— begin Provided records —

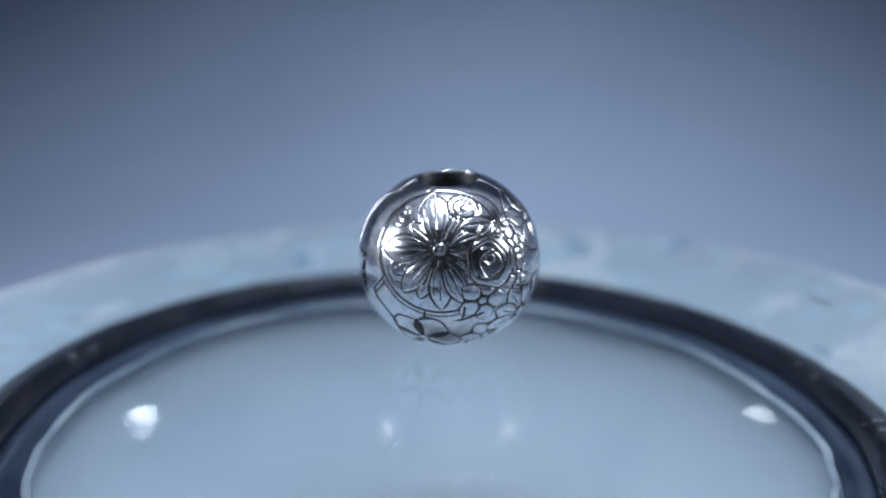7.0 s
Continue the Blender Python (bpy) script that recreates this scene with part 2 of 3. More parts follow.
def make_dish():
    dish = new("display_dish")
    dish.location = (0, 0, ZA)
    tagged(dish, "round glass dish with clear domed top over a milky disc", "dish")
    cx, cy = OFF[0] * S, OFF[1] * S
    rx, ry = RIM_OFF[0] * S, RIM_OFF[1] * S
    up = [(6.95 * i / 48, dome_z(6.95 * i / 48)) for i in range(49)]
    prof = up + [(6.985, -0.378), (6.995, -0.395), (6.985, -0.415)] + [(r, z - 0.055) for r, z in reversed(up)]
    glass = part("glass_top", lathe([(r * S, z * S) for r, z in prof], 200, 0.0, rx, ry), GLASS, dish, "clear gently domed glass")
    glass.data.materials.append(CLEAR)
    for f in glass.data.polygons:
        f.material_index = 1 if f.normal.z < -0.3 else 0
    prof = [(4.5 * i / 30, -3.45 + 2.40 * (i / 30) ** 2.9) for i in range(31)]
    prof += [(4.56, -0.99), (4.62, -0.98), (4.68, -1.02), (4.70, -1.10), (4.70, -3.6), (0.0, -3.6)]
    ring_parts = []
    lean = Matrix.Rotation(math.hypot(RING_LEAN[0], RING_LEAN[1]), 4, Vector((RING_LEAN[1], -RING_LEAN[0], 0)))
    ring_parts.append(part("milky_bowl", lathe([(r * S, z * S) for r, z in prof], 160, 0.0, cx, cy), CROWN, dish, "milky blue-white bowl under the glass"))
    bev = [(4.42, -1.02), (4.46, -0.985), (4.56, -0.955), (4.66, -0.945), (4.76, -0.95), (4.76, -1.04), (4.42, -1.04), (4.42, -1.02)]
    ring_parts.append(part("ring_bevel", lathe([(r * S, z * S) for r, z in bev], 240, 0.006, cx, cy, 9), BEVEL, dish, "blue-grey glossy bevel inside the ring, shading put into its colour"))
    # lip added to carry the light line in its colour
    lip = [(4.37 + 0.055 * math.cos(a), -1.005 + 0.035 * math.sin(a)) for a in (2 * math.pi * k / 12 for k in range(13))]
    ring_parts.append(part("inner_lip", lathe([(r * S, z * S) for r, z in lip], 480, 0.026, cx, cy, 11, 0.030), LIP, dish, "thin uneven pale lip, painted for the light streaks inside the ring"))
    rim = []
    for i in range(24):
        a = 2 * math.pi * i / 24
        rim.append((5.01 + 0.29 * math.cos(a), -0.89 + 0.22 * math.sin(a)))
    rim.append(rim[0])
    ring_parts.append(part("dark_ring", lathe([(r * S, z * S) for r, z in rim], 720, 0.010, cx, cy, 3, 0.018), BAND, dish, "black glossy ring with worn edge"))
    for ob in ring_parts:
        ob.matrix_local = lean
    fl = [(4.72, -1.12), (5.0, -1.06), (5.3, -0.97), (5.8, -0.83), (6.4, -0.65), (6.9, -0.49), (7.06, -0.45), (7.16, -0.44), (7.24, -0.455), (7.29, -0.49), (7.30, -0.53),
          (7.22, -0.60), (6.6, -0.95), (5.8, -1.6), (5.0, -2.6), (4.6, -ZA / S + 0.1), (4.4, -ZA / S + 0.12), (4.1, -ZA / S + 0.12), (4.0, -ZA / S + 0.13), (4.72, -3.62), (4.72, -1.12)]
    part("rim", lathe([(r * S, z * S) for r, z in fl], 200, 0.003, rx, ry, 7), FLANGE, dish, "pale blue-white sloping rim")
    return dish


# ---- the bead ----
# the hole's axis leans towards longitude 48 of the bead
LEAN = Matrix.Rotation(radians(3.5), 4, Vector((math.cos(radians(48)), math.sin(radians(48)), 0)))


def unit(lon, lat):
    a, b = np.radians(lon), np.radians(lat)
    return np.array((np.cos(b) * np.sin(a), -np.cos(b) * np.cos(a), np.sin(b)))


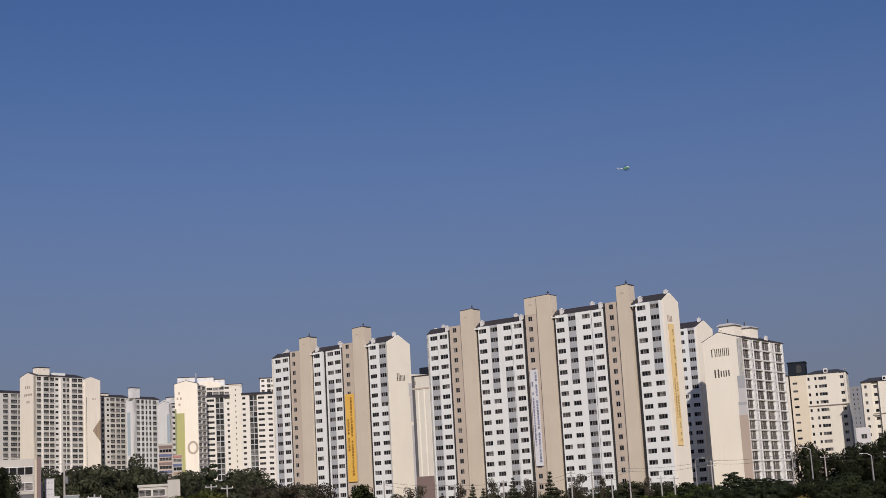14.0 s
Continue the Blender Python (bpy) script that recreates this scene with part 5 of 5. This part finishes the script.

— end Provided records —
— begin Provided records —

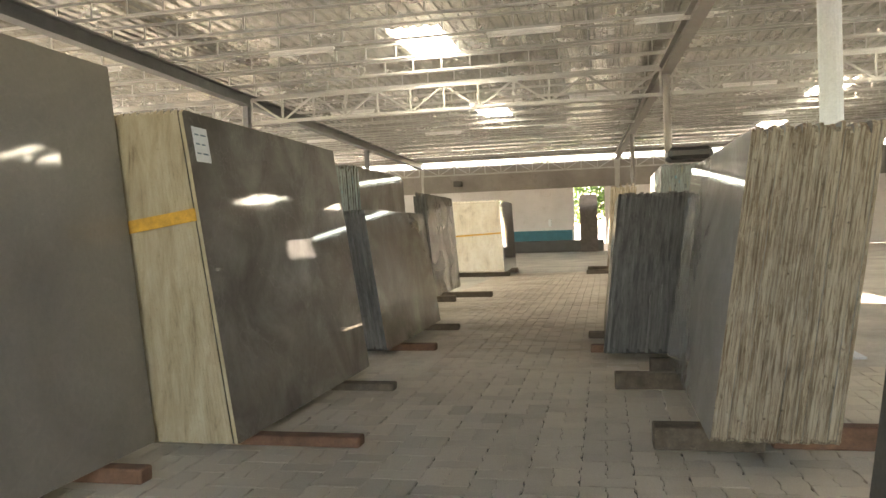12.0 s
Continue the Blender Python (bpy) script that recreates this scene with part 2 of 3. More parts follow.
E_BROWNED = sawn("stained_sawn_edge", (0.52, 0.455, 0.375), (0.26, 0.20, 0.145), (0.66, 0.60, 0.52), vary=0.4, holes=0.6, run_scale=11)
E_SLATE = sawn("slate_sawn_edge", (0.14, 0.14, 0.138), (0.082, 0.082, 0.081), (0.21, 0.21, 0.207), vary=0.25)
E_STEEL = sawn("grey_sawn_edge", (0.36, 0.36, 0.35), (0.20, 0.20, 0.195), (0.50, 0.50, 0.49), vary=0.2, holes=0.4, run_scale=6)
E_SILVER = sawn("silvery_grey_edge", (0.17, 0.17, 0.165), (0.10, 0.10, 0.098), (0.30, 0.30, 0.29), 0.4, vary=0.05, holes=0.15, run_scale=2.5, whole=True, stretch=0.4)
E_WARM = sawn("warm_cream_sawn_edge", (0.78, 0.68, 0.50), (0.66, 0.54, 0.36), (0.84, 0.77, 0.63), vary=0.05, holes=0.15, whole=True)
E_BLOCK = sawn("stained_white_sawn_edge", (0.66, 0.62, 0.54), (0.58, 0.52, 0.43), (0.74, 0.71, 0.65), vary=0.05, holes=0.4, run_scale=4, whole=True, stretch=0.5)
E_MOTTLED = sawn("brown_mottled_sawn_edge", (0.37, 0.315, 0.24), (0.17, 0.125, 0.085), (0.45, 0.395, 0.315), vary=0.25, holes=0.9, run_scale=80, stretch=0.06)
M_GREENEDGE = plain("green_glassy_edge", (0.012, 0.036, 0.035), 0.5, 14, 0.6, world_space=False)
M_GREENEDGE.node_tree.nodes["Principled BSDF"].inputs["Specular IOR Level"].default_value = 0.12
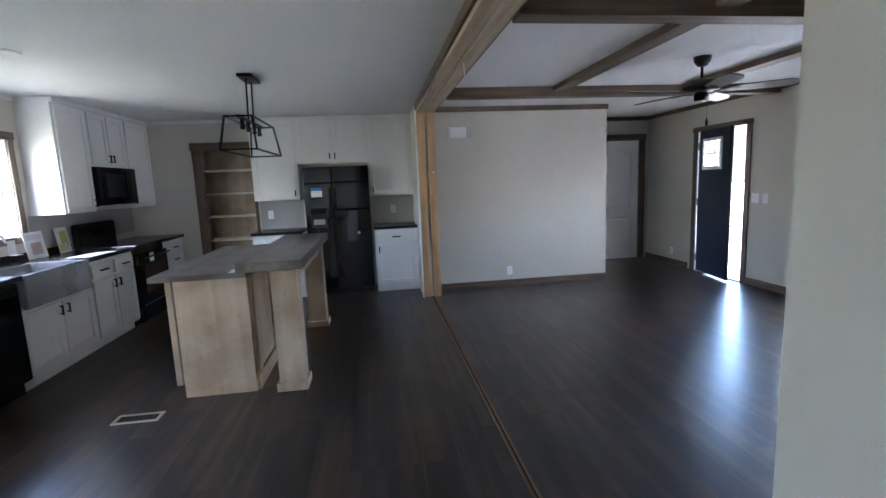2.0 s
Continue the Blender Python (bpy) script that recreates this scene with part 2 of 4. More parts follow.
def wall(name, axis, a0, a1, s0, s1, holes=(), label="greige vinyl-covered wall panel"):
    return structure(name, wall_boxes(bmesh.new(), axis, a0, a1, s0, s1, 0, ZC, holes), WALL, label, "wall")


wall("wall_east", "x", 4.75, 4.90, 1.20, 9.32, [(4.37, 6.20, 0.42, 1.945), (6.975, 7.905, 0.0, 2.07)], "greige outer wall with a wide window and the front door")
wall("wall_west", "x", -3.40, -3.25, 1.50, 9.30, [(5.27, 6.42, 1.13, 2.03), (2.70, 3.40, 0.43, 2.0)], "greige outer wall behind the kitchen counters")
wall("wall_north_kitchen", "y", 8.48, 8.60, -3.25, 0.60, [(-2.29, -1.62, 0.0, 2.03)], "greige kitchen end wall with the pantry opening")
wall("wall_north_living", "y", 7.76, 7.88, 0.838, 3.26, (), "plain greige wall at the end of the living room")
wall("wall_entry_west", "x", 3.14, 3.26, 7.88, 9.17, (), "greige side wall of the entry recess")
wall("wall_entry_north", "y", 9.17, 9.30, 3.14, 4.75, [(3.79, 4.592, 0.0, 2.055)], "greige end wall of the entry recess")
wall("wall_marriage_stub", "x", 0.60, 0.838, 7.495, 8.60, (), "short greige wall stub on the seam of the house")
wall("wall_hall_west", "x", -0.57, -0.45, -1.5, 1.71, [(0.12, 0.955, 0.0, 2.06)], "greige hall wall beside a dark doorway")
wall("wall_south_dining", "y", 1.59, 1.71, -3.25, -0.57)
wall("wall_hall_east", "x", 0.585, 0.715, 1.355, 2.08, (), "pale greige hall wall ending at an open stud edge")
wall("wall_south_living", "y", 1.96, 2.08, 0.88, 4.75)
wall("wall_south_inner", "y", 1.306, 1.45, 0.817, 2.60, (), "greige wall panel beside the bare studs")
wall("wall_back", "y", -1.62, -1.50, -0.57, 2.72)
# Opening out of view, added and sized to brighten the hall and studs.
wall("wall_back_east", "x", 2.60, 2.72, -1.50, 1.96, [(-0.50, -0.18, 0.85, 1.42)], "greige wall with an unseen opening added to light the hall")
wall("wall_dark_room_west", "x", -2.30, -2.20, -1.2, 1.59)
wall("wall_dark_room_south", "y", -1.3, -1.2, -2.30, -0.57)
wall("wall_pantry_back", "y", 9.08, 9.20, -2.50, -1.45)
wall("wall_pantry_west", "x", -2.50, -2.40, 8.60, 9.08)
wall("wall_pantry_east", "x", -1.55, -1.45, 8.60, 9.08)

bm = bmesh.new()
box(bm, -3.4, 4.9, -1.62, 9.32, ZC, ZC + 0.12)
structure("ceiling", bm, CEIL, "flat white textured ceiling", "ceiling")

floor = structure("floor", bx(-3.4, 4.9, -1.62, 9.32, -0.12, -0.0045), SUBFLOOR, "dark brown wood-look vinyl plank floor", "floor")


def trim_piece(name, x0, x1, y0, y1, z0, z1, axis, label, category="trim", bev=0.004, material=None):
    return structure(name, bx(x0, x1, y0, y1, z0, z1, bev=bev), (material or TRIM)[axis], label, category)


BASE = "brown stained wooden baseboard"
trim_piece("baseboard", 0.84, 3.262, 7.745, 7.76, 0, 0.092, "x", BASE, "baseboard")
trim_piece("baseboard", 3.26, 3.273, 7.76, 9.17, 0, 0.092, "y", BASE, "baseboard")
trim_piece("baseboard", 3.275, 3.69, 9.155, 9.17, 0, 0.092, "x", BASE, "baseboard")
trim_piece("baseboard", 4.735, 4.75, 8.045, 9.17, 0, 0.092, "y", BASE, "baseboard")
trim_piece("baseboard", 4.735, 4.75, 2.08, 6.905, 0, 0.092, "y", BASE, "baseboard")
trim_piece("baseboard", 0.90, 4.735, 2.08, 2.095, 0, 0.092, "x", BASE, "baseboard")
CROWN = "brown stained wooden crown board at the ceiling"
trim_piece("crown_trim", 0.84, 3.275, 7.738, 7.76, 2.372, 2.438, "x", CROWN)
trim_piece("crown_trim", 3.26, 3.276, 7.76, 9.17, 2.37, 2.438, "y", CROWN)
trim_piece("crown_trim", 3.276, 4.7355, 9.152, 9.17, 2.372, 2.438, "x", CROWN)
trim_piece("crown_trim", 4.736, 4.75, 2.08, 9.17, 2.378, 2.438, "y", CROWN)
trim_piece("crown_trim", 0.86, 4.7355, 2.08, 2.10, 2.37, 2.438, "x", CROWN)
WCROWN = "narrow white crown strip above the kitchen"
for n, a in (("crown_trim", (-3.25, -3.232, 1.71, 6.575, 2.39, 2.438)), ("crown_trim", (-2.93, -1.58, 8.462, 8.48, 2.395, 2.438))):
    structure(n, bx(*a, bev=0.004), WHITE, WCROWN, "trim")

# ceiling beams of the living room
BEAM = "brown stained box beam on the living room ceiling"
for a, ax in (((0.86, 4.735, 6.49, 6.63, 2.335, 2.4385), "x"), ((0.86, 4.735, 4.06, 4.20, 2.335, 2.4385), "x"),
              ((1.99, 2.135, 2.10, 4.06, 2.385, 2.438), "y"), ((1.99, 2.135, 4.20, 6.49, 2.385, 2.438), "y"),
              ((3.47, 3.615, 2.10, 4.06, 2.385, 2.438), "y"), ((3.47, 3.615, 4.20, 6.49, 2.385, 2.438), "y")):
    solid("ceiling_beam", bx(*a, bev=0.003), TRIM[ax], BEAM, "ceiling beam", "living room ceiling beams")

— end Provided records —
— begin Provided records —

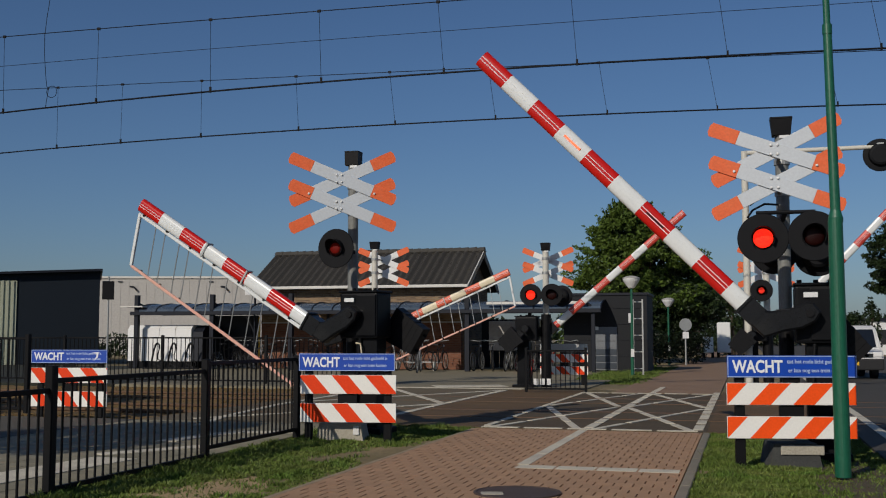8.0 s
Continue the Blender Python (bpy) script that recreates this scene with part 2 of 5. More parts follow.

— end Provided records —

▸ Short task: In the listing above, find the lines holding the word "script" and copy them.

▸ Problem solution:
Continue the Blender Python (bpy) script that recreates this scene with part 2 of 3. More parts follow.
Continue the Blender Python (bpy) script that recreates this scene with part 5 of 5. This part finishes the script.
Continue the Blender Python (bpy) script that recreates this scene with part 2 of 3. More parts follow.
Continue the Blender Python (bpy) script that recreates this scene with part 2 of 4. More parts follow.
Continue the Blender Python (bpy) script that recreates this scene with part 2 of 5. More parts follow.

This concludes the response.